Les vaches, après tout, ne sont pas des sources fixes, comme les conduites de gaz qui fuient. Elles se promènent et broutent, et le méthane qu’elles produisent varie selon divers facteurs, comme l’alimentation, la génétique et le niveau d’activité. La surveillance précise des émissions des troupeaux et des régions constitue un défi majeur et demande généralement un suivi au sol exigeant en main-d’œuvre et dispendieux, réalisé à l’aide de divers capteurs. Il existe quelques façons de faire le suivi des émissions de méthane chez les vaches, lesquelles présentent chacune leurs propres inconvénients et avantages. Les différentes méthodes de prise de mesures permettent aux scientifiques de faire des estimations assez bonnes et de créer des modèles qui peuvent nous aider à comprendre si nos efforts de réduction du méthane ont un impact.
Au cours des récentes années, l’entreprise montréalaise GHGSat a révolutionné la détection du méthane. Les 12 petits satellites de l’entreprise orbitent la Terre et peuvent surveiller les émissions de méthane à des milliers d’endroits chaque jour. Ainsi, il est possible de repérer des fuites et des sources depuis l’espace. GHGSat a pu détecter des émissions de méthane provenant de la production de pétrole et de gaz, de sites d’enfouissement et... vous l’aurez deviné, de vaches. Il s’agit d’une nouvelle approche qui a beaucoup de potentiel pour faire le suivi et mesurer les émissions de méthane.
Le gouvernement canadien a également lancé le Défi de réduction du méthane agricole, lequel a pour but de financer des projets visant la réduction des émissions de méthane pour les secteurs du naissage, laitier et de l’engraissement. Au moment de la rédaction, 12 demi-finalistes travaillaient sur leur concept, rivalisant pour la chance de remporter un grand prix qui permettra à l’innovation gagnante d’être commercialisée.
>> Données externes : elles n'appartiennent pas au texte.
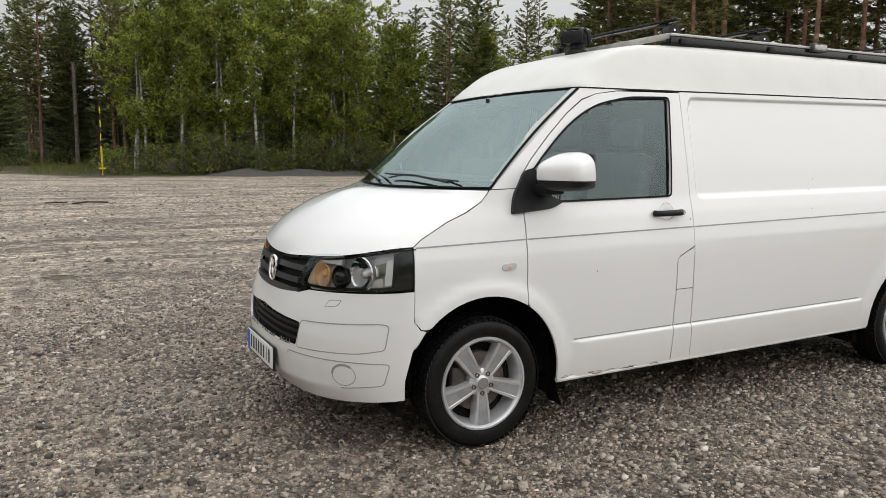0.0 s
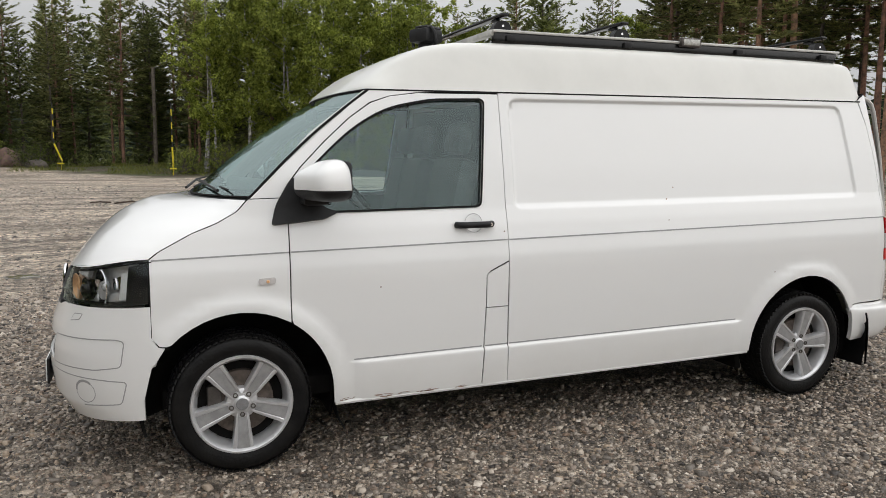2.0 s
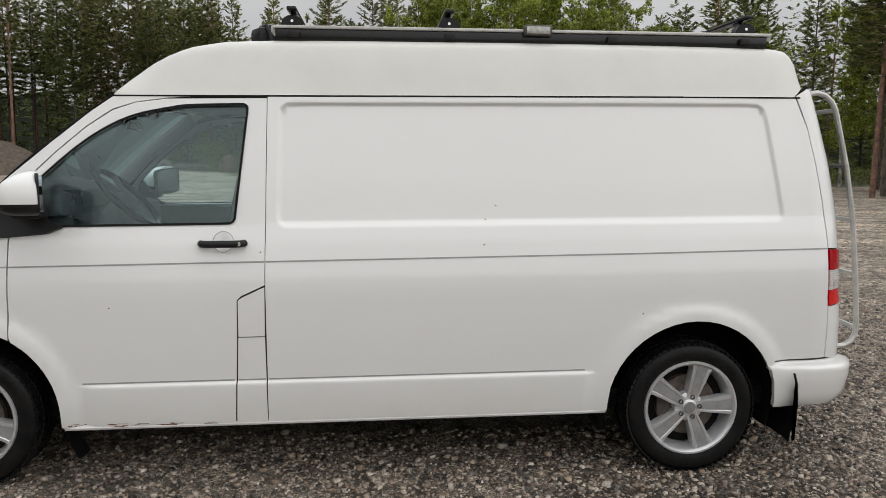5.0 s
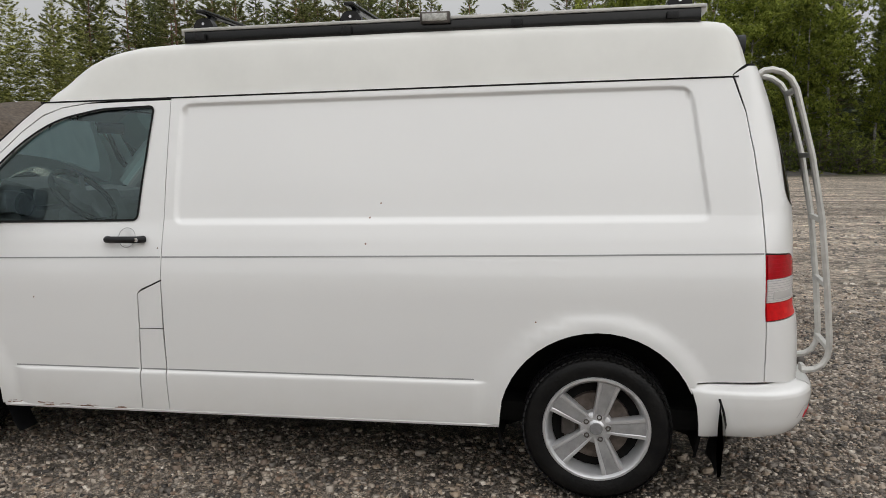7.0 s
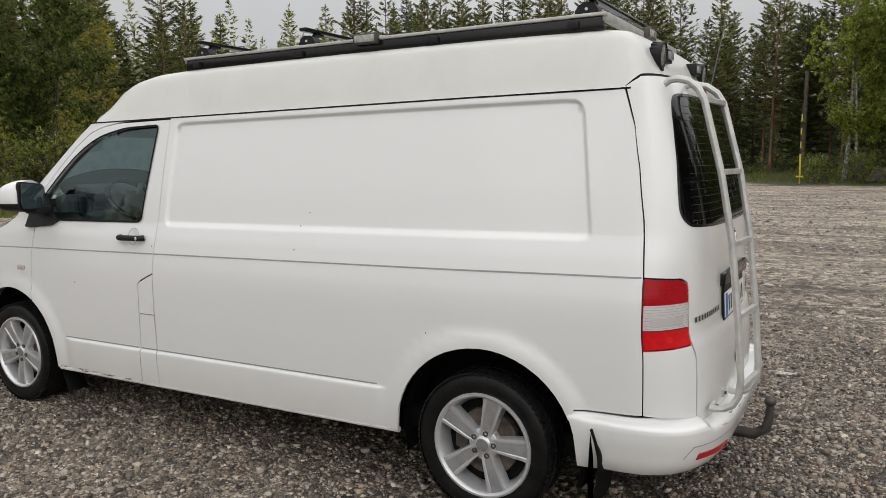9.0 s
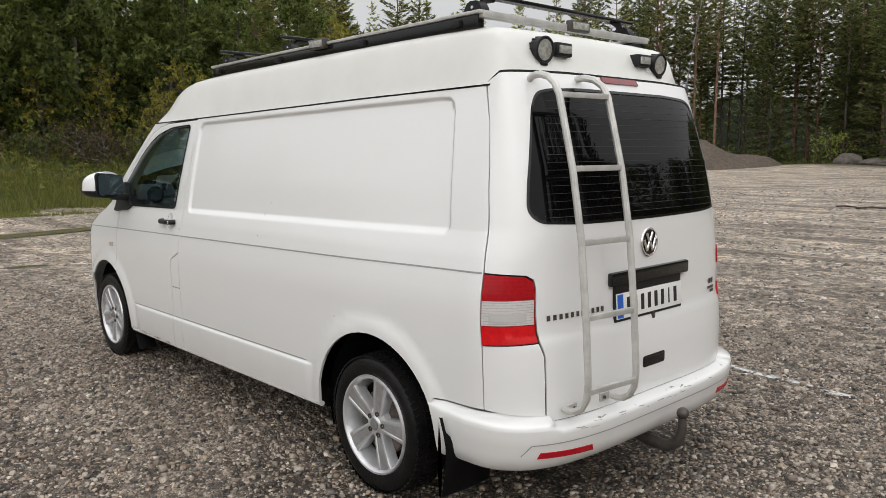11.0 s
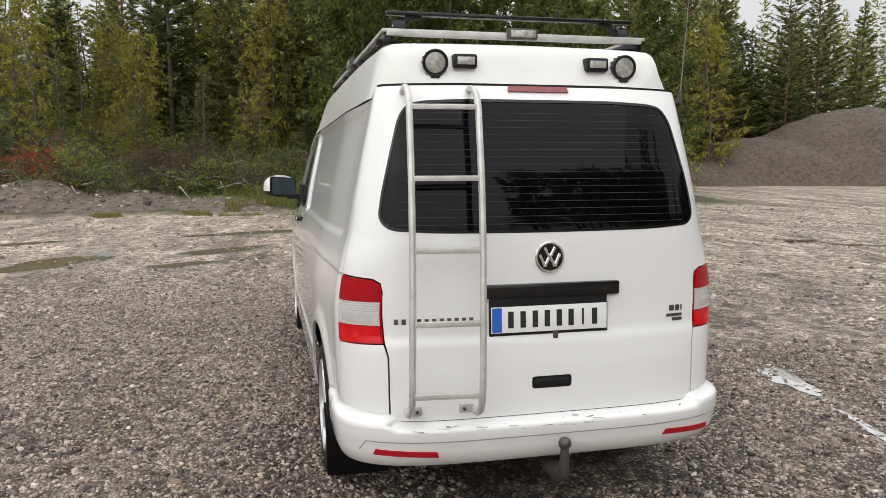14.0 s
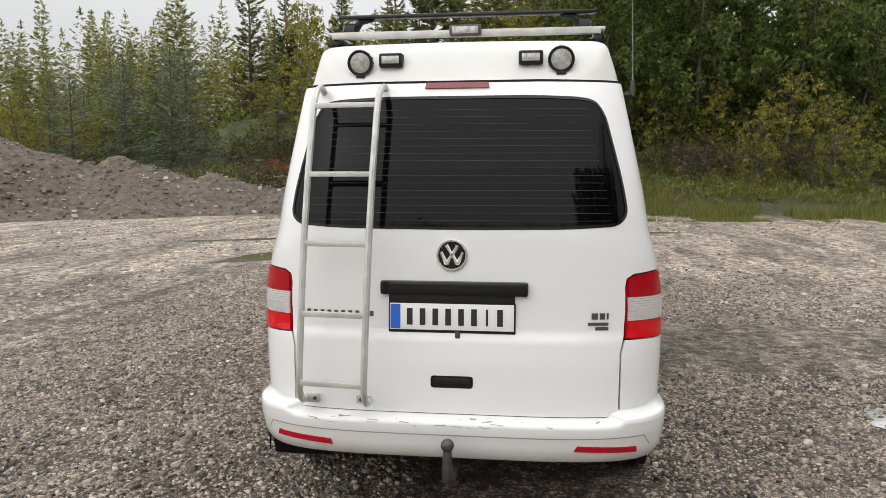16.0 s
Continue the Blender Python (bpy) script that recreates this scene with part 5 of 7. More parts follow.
for hx, hz in ((0.0, 0.335), (3.40, 0.335)):
    for s in (-1, 1):
        bm = bmesh.new()
        rings = []
        for y, r in ((0.84, 0.437), (0.82, 0.455), (0.55, 0.455), (0.53, 0.05)):
            rings.append([bm.verts.new((hx + r * math.cos(radians(d)), s * y, hz + r * math.sin(radians(d)))) for d in range(-18, 199, 12)])
        for R0, R1 in zip(rings, rings[1:]):
            for k in range(len(R0) - 1):
                bm.faces.new((R0[k], R0[k + 1], R1[k + 1], R1[k]))
        part("wheel_well", bm, UNDER, van)

# ---- wheels ----
def wheel(x, s, turned):
    """One alloy wheel with five broad grooved spokes; s is the flank."""
    w = new("wheel")
    w.parent = van
    w["label"] = "five-spoke silver alloy wheel with black tyre"
    # built with its outer face towards -y
    R, T = 0.338, 0.225
    bm = lathe([(-0.098, 0.236), (-0.106, 0.250), (-0.113, 0.285), (-0.108, 0.312), (-0.094, 0.329), (-0.070, 0.3365), (0, R), (0.070, 0.3365), (0.094, 0.329), (0.108, 0.312), (0.113, 0.285), (0.106, 0.250), (0.098, 0.236)], 72, "y", close=True)
    tyre = part("tyre", bm, RUBBER, w, angle=50)
    bm = bmesh.new()
    for k in range(66):
        a = k * math.tau / 66
        for y, ln, tw in ((-0.084, 0.040, 0.3), (-0.036, 0.032, -0.4), (0.014, 0.032, 0.4), (0.064, 0.04, -0.3)):
            m = Matrix.Rotation(-a, 4, "Y") @ Matrix.Translation((0, y, R + (-0.006 if abs(y) > 0.07 else 0.0))) @ Matrix.Rotation(tw, 4, "Z")
            vs = [bm.verts.new(m @ Vector((dx * 0.012, dy * ln / 2, dz))) for dz in (-0.004, 0.004) for dx, dy in ((-1, -1), (1, -1), (1, 1), (-1, 1))]
            for f in ((4, 5, 6, 7), (0, 1, 5, 4), (1, 2, 6, 5), (2, 3, 7, 6), (3, 0, 4, 7)):
                bm.faces.new([vs[i] for i in f])
    part("tread_pattern", bm, RUBBER, tyre, smooth=False)
    bm = lathe([(-0.101, 0.222), (-0.112, 0.232), (-0.112, 0.241), (-0.100, 0.246), (-0.085, 0.235), (-0.05, 0.215), (0.09, 0.215), (0.10, 0.24), (0.104, 0.235), (0.095, 0.205), (-0.05, 0.205), (-0.088, 0.219)], 72, "y", close=True)
    rim = part("rim", bm, ALLOY, w, angle=40)
    for k in range(5):
        a = radians(90 + turned + 72 * k)
        rows = []
        for r, hw, y, g in ((0.036, 0.028, -0.086, 0.0), (0.062, 0.032, -0.090, 0.003), (0.10, 0.037, -0.095, 0.004), (0.15, 0.043, -0.099, 0.004), (0.20, 0.050, -0.101, 0.003), (0.229, 0.060, -0.101, 0.002)):
            sec = []
            for t, d in ((-1.0, 0.055), (-1.0, 0.008), (-0.92, 0.0), (-0.64, 0.0), (-0.56, g), (0.56, g), (0.64, 0.0), (0.92, 0.0), (1.0, 0.008), (1.0, 0.055)):
                sec.append((r, t * hw, y + d))
            rows.append(sec)
        bm = bmesh.new()
        R_ = []
        for sec in rows:
            R_.append([bm.verts.new((r * math.cos(a) - t * math.sin(a), y, r * math.sin(a) + t * math.cos(a))) for r, t, y in sec])
        for P, Q in zip(R_, R_[1:]):
            for i in range(len(P) - 1):
                bm.faces.new((P[i], P[i + 1], Q[i + 1], Q[i]))
        sp = part("spoke", bm, ALLOY, rim, angle=28)
        bm = bmesh.new()
        F_ = [[bm.verts.new((r * math.cos(a) - t * hw * math.sin(a), y + g - 0.0012, r * math.sin(a) + t * hw * math.cos(a))) for t in (-0.54, 0.54)] for r, hw, y, g in ((0.066, 0.032, -0.0905, 0.003), (0.10, 0.037, -0.095, 0.004), (0.15, 0.043, -0.099, 0.004), (0.20, 0.050, -0.101, 0.003), (0.227, 0.059, -0.101, 0.002))]
        for P, Q in zip(F_, F_[1:]):
            bm.faces.new((P[0], P[1], Q[1], Q[0]))
        part("spoke_face", bm, ALLOYGREY, w, smooth=False)
    bm = lathe([(-0.05, 0.080), (-0.080, 0.074), (-0.087, 0.060), (-0.088, 0.040), (-0.094, 0.034), (-0.097, 0.028), (-0.098, 0.001)], 40, "y")
    part("hub_cap", bm, ALLOY, rim, angle=30)
    part("cap_badge", lathe([(-0.0975, 0.030), (-0.1000, 0.028), (-0.1005, 0.001)], 24, "y"), CAPGREY, rim)
    for k in range(5):
        a = radians(90 + turned + 72 * k)
        bm = lathe([(-0.084, 0.0125), (-0.0935, 0.0125), (-0.0935, 0.008), (-0.086, 0.007)], 10, "y", (0.054 * math.cos(a), 0, 0.054 * math.sin(a)))
        part("wheel_bolt", bm, STEEL, rim, smooth=False)
    bm = lathe([(-0.045, 0.06), (-0.045, 0.155), (-0.02, 0.158), (-0.02, 0.06)], 40, "y", close=True)
    part("brake_disc", bm, DISC, w)
    bm = box(-0.125 if s < 0 else 0.125, -0.035, 0.02, 0.07, 0.05, 0.14, 0.015)
    part("brake_caliper", bm, STEEL, w)
    bm = lathe([(-0.02, 0.205), (0.0, 0.12), (0.02, 0.02)], 24, "y")
    part("back_plate", bm, UNDER, w)
    w.matrix_basis = pose(x, s * 0.795, 0.325, 0, 0, 0 if s < 0 else 180) @ Matrix.Diagonal((0.963, 1.0, 0.963, 1.0))
    return w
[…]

En bref, le méthane est un poids lourd climatique que nous ne pouvons pas nous permettre d’ignorer. Bien que le CO2 soit le principal coupable des changements climatiques, s’attaquer au méthane présente une façon rapide de ralentir le réchauffement climatique. Grâce aux nouvelles technologies, comme les détecteurs laser et les satellites, et aux solutions novatrices visant à modifier l’alimentation du bétail, nous sommes sur la bonne voie. Le défi du méthane est ardu, mais les récompenses de viser juste sont énormes... pour le climat et les générations futures.